In fact, the tools kids need to get along with a teacher are the same ones they’ll need to deal “with any adult in any kind of authority,” says Hartwell-Walker. “What we’re really talking about is how do we help our children learn to be respectful of someone who has the power when you don’t, and to ask good questions rather than complain?”

Parents can start building these skills at the elementary age, Hartwell-Walker says, by teaching kids that any time they have a conflict with someone, they also have an opportunity. When there’s a problem, Hartwell-Walker says, it’s easy to want to assign blame. But assigning blame, she points out, doesn’t solve the problem. So even from an early age, parents can encourage kids to think about finding solutions when they have a problem with someone, instead of first assigning blame.

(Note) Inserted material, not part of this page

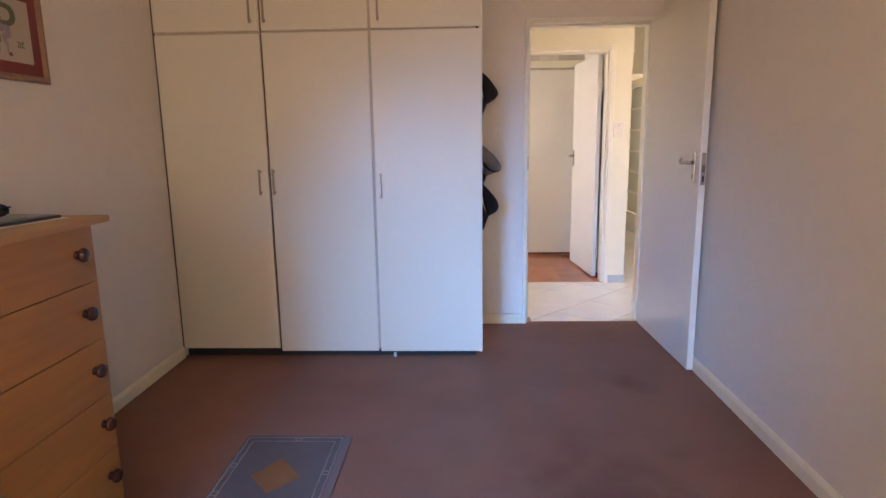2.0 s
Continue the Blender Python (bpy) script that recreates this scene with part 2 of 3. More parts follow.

One of the best things parents can do for middle school kids is to support them as they address interpersonal problems themselves, Hartwell-Walker says. If a child is having a conflict at school, it can be tempting, she says, for parents to march in and run interference. But it’s “far better for the parent to go with the child and coach the child through the issue,” Hartwell-Walker says, which gives children practice and confidence in navigating tough conversations. Parents can encourage kids to work through tough relationships with encouragement like, “You’re a smart kid. Let’s figure this out. I have confidence in you. What can we do to solve this problem?”

High school kids, Hartwell-Walker says, can start thinking about what tactics will work best with what teachers, with questions like “How is this teacher different from the other teacher? What would make this teacher happy with you?” Those skills, Hartwell-Walker says, will be important long after they graduate: “They’re going to have bosses they don’t agree with, co-workers they don’t agree with. They’re going to have to work on teams.”

So the education in social skills that kids get by working through a difficult relationship with a teacher may help them all their lives.